調印式には本坊輝雄・市長と羅長安・区長が臨み、台北駐大阪経済文化弁事処福岡分処が立ち会ったそうです。心から祝意を表し、下記に中央通訊社の中文記事と日文記事をご紹介します。
これで、日台間の都市間提携は1979年10月の青森県大間町と雲林県虎尾鎮の「姉妹町」提携から114件目(本会調査)となります。
なお、旗津区には元台湾人日本兵を弔う「戦争と和平記念公園」があります。広大な園内には「主題館」と呼ばれる展示館があり、ソ連軍抑留経験を持つ本会理事の呉正男氏が寄贈したものも展示され、また「台湾無名戦士記念碑」や「台湾歴代戦没将士英霊記念碑」などが建立されています。
この公園は、本会とも交流のあった故許昭栄氏の尽力により、2009年5月20日に開かれました。旗津を訪れる機会がありましたら、ぜひ立ち寄ってみてください。

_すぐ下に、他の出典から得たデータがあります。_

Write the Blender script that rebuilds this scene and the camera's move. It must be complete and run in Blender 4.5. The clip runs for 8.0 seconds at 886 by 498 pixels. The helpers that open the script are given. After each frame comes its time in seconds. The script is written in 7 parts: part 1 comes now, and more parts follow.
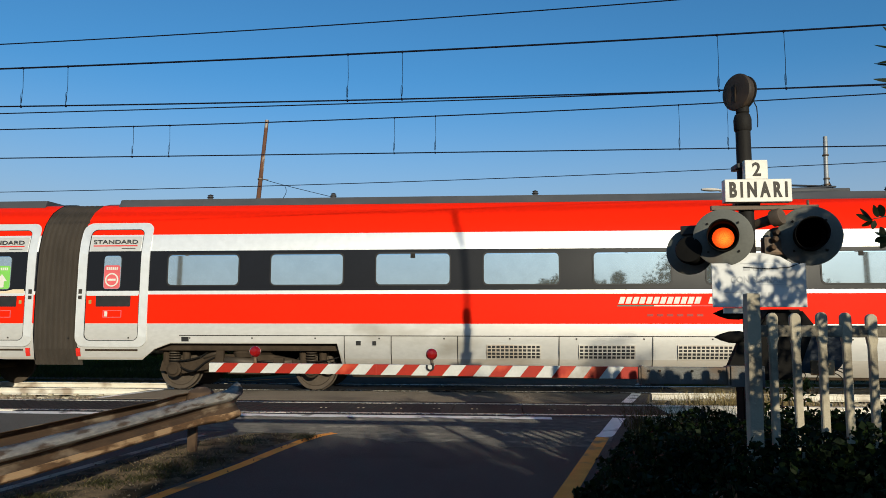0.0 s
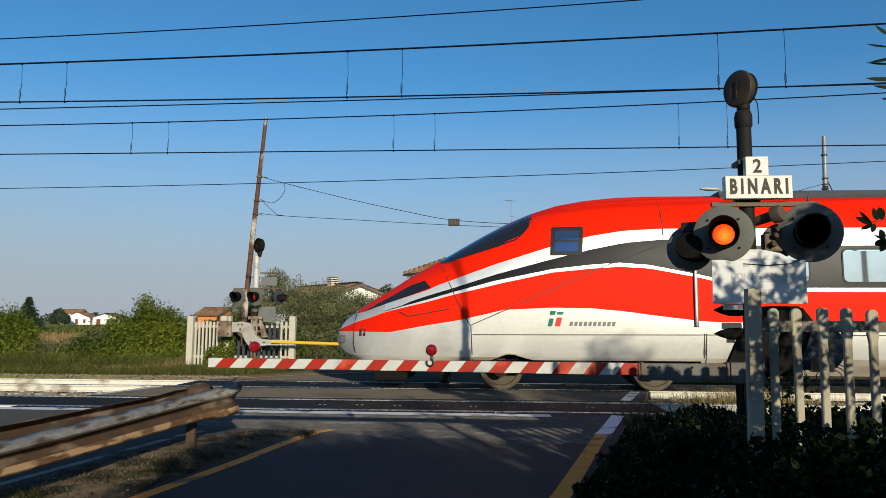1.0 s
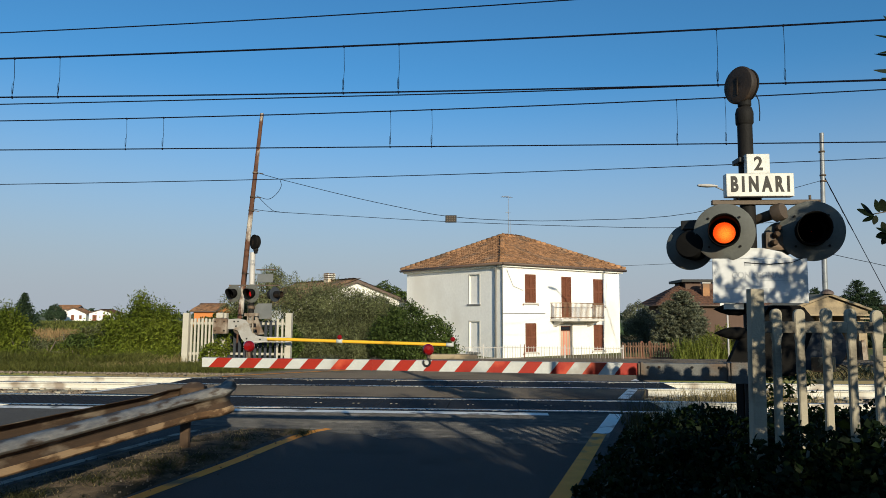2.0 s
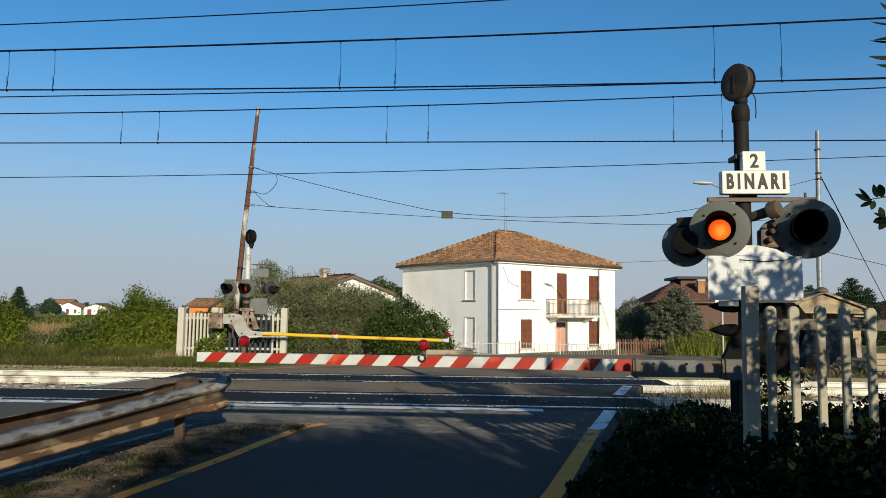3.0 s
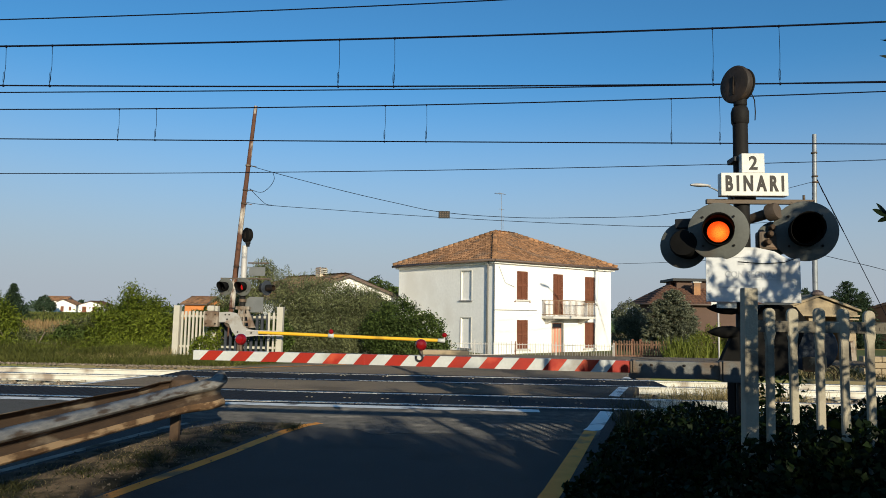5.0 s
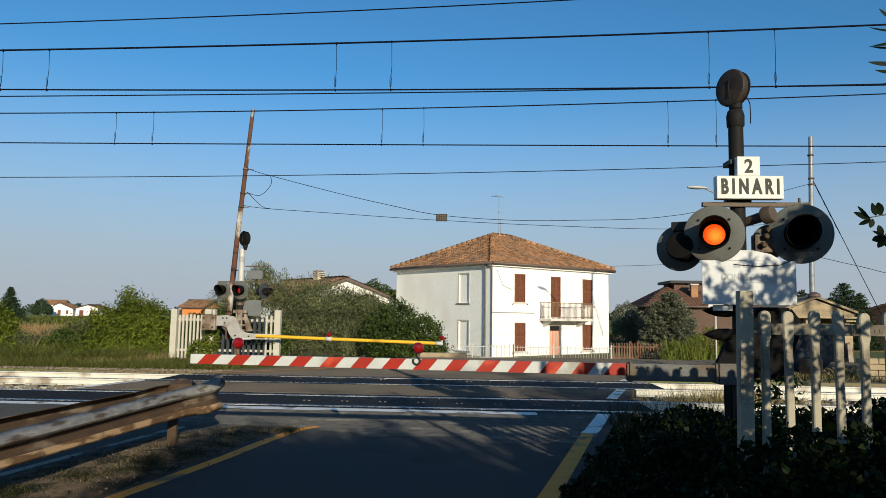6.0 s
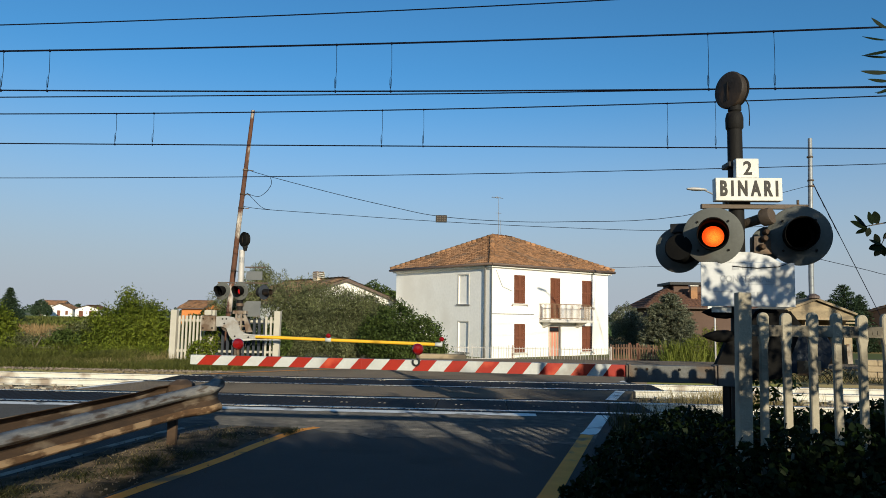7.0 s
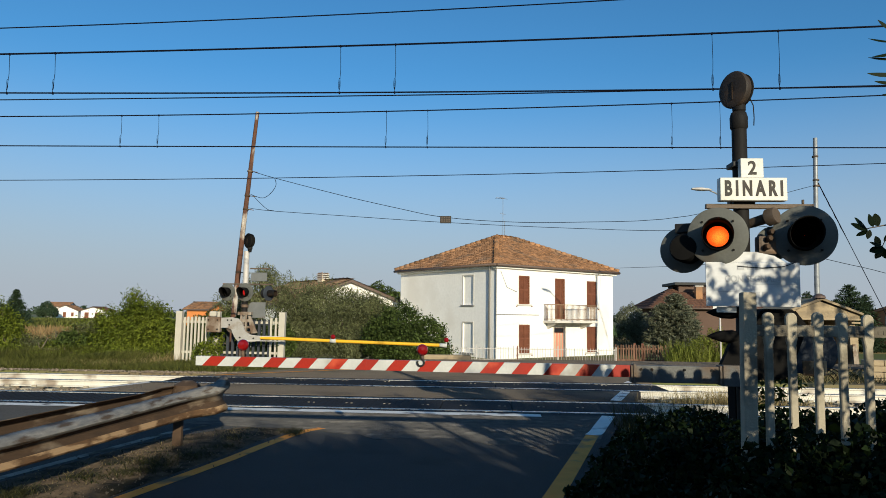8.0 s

それにしても、昨年10月27日に熊本県南阿蘇村と屏東県東港鎮が「国際交流促進覚書」を結んで以降、11月2日の大分県玖珠町と彰化市の「友好交流協定」、同日の長崎県東彼杵町と台中市和平区の「友好関係を促進する意向書」、今年1月9日の熊本県益城町と台中市大甲区の「友好交流協定」と続き、またもや九州の南さつま市が高雄市旗津区と「友好交流協議」を結び、5件続けて九州の自治体が台湾との都市間提携を結び、これまでに例のない珍しい事態となっています。これもTSMCの熊本進出効果なのでしょうか。
◆同享少見黒沙灘 高雄旗津與鹿兒島南薩摩市締盟[中央通迅社:2月1日]
◆片倉佳史「台湾人元日本兵」を弔う公園を訪ねる[nippon.com:2018年6月30日]
南さつま市、高雄・旗津区と友好交流協議締結=砂丘が縁で
【中央通信社:2023年2月2日】
鹿児島県南さつま市と南部・高雄市旗津区公所(役所)は1月31日、友好交流協議を締結した。共に海に面し、砂丘を有している共通点があることから締結につながった。高雄市によれば、観光や文化、教育の分野で協力を拡大していくという。
高雄市が1日、報道資料で明らかにした。南さつま市からは本坊輝雄市長をはじめ、観光担当職員らが訪台。31日午前に高雄市観光局を訪問した後、同昼に旗津区に到着した。調印式では本坊市長と羅長安旗津区長が協議書に署名し、外交部(外務省)駐福岡弁事処がオンラインで立ち会った。
共に砂浜を有する南さつま市と旗津区。南さつま市は「吹上浜砂の祭典」を、旗津区も同様に砂の彫刻の祭典「旗津黒沙玩芸節」を開催している。
羅区長はあいさつで、友好交流都市の締結は光栄だと話し、観光や学校間などの相互訪問促進に期待を寄せた。
本坊市長は、今回の締結を後押しした駐福岡弁事処に謝意を述べ、今後双方の観光や文化、学校など各分野での交流がさらに深まっていくことだろうと語った。